__Aim__
Go through the records underneath and count the lines that include the string "with". Give nothing but the number.

(Clips as scene scripts)
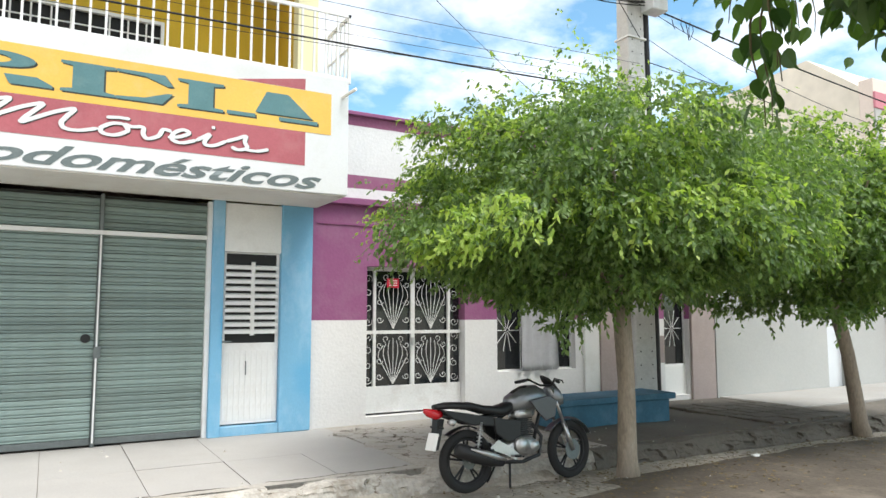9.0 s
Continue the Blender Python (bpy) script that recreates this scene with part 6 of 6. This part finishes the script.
car = thing("pickup_truck", "silver double-cab pickup parked by the pavement", "car")
bm = bmesh.new(); loft(bm, [(-2.4, 0.85, 0.80, 0.30, 0.35), (-1.0, 0.82, 0.88, 0.36, 0.35), (1.2, 0.82, 0.88, 0.36, 0.35), (2.3, 0.78, 0.82, 0.28, 0.4), (2.5, 0.72, 0.7, 0.2, 0.4)], 20)
part("body", bm, M["silver"], car, smooth=True)
bm = bmesh.new(); loft(bm, [(-1.0, 1.15, 0.76, 0.1, 0.4), (-0.7, 1.4, 0.72, 0.36, 0.4), (0.6, 1.42, 0.72, 0.36, 0.4), (1.3, 1.15, 0.76, 0.1, 0.4)], 20)
part("cabin", bm, M["silver"], car, smooth=True)
for dims in ((-0.75, -0.1, -0.745, 0.745, 1.28, 1.65), (0.0, 0.65, -0.745, 0.745, 1.28, 1.65)):
    box_part("side_window", dims, M["glass_dark"], car, "dark tinted glass", 0.01)
for dims in ((1.0, 1.12, -0.62, 0.62, 1.28, 1.55), (-0.93, -0.84, -0.6, 0.6, 1.3, 1.6)):
    box_part("windscreen", dims, M["glass_dark"], car, "dark glass", 0.01)
for x in (-1.5, 1.55):
    for y in (-0.82, 0.82):
        bm = bmesh.new(); torus(bm, 0.25, 0.11, 0.12, 24, 8); tube(bm, (0, -0.1, 0), (0, 0.1, 0), 0.2, n=16)
        w = part("wheel", bm, M["tyre"], car, "black tyre", True); w.location = (x, y, 0.36)
car.matrix_world = pose(-33.4, -1.0, pave_z(-33), 0, 0, 3)

tent = thing("canopy_tent", "small white canopy tent on thin legs", "tent")
bm = bmesh.new()
a = [bm.verts.new((x, y, 2.0)) for x, y in ((-1.15, -1.15), (1.15, -1.15), (1.15, 1.15), (-1.15, 1.15))]
b = [bm.verts.new((x, y, 1.75)) for x, y in ((-1.15, -1.15), (1.15, -1.15), (1.15, 1.15), (-1.15, 1.15))]
top = bm.verts.new((0, 0, 2.65))
for k in range(4):
    bm.faces.new((a[k], a[(k + 1) % 4], top)); bm.faces.new((b[k], b[(k + 1) % 4], a[(k + 1) % 4], a[k]))
part("cover", bm, M["canvas"], tent)
for x in (-1.1, 1.1):
    for y in (-1.1, 1.1):
        bm = bmesh.new(); tube(bm, (x, y, 0), (x, y, 1.9), 0.03)
        part("leg", bm, M["steel"], tent)
tent.matrix_world = pose(-31.0, -4.5, road_z(-31), 0, 0, 20)

# ---- litter and rubble ----
_l = random.Random(21)
for x, y, m, lab in ((-0.2, -3.6, "paper", "crumpled white litter on the street"), (0.75, -3.7, "blue", "scrap of light blue plastic litter"), (9.4, -3.55, "paper", "crumpled silvery litter under the tree"), (-3.2, -4.0, "paper", "flattened white litter on the street"), (-2.3, -3.9, "blue", "bit of pale blue litter")):
    bm = bmesh.new(); bmesh.ops.create_icosphere(bm, subdivisions=2, radius=0.045)
    for v in bm.verts:
        v.co = Vector((v.co.x * 1.4, v.co.y, v.co.z * 0.45)) * (1 + 0.5 * noise.noise(v.co * 30 + Vector((x, y, 0))))
        v.co += Vector((x, y, street_height(x, y) + 0.02))
    solo("litter", bm, M[m], lab, "litter", group="street litter")
verts, faces = [], []
for k in range(900):
    x, y = _l.uniform(-26, 14), 0
    y = KERB_Y - abs(_l.gauss(0.05, 0.55)) - 0.02 if k % 3 else _l.uniform(-3.0, -0.1)
    z = street_height(x, y) if y < KERB_Y else pave_z(x)
    s = _l.uniform(0.008, 0.032)
    if -3.9 < x < 4.9 and y > KERB_Y and k % 6:
        continue
    i = len(verts)
    a = _l.uniform(0, 6.28)
    for q in range(4):
        verts.append((x + s * math.cos(a + q * 1.57), y + s * math.sin(a + q * 1.57) * 0.8, z - 0.003))
    verts.append((x, y, z + s * 0.8))
    faces += [(i + q, i + (q + 1) % 4, i + 4) for q in range(4)]
me = bpy.data.meshes.new("rubble"); me.from_pydata(verts, [], faces); me.materials.append(M["kerb"])
tagged(new("rubble", me), "crumbs of stone and dry dirt along the kerb", "rubble", kind="stuff")
# broken slab pieces between the shop and the purple house
for k in range(9):
    x, y = 4.95 + _l.uniform(0, 0.75), -0.35 - _l.uniform(0, 1.7)
    bm = bmesh.new()
    n = _l.randint(5, 7)
    r = _l.uniform(0.1, 0.22)
    top = [bm.verts.new((x + r * _l.uniform(.7, 1.2) * math.cos(q * math.tau / n), y + r * _l.uniform(.6, 1) * math.sin(q * math.tau / n), 0.02 + _l.uniform(-.006, .02))) for q in range(n)]
    bot = [bm.verts.new((v.co.x, v.co.y, -0.06)) for v in top]
    bm.faces.new(top)
    for q in range(n):
        bm.faces.new((top[q], bot[q], bot[(q + 1) % n], top[(q + 1) % n]))
    solo("broken_slab", bm, M["pave"], "broken piece of concrete paving, lifted", "rubble", group="broken paving")

# leaf litter under the trees
verts, faces = [], []
for k in range(1500):
    cx, cy = ((7.1, -3.7), (11.5, -3.6))[k % 2]
    x, y = cx + _l.gauss(0.3, 1.3), cy + _l.gauss(-0.1, 0.6)
    z = (street_height(x, y) if y < KERB_Y + 0.02 else pave_z(x)) + 0.012
    s, a = _l.uniform(0.015, 0.04), _l.uniform(0, 6.28)
    i = len(verts)
    for q, r in ((0, 1), (1.4, 0.5), (3.14, 1), (4.7, 0.5)):
        verts.append((x + s * r * math.cos(a + q), y + s * r * math.sin(a + q), z + _l.uniform(0, 0.012)))
    faces.append((i, i + 1, i + 2, i + 3))
me = bpy.data.meshes.new("leaf_litter"); me.from_pydata(verts, [], faces); me.materials.append(M["grass"])
tagged(new("leaf_litter", me), "dry brown fallen leaves under the street trees", "leaf litter", kind="stuff")
# clean pale ramp before the white house, rough stone setts beside it
bm = bmesh.new(); box(bm, 13.15, 19.2, -1.7, 0.015, -0.4, -0.02); bevel(bm, 0.015)
solo("pavement_ramp", bm, M["forecourt"], "smooth pale concrete forecourt of the white house", "pavement", "structure")
setts = thing("stone_setts", "worn stone setts with dark joints before the purple house", "pavement", kind="structure")
for i in range(7):
    for j in range(5):
        bm = bmesh.new(); x0, y0 = 10.9 + i * 0.32, -2.75 + j * 0.42
        box(bm, x0 + 0.02, x0 + 0.30, y0 + 0.02, y0 + 0.40, -0.1, pave_z(x0) + 0.035 + _l.uniform(-.008, .008)); bevel(bm, 0.012)
        # setts share the paving colour that has tree shade mixed in
        part("sett", bm, M["pave_shaded"], setts)
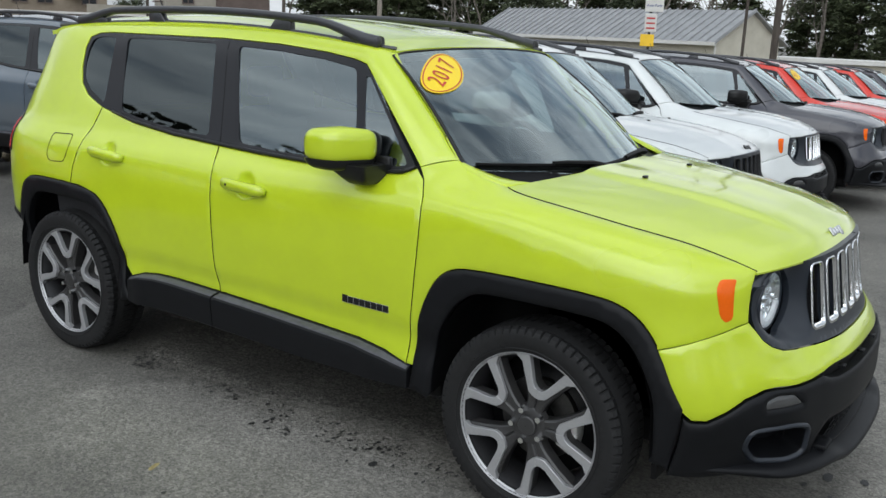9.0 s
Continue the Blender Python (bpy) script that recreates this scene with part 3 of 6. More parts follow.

__Task answer__
3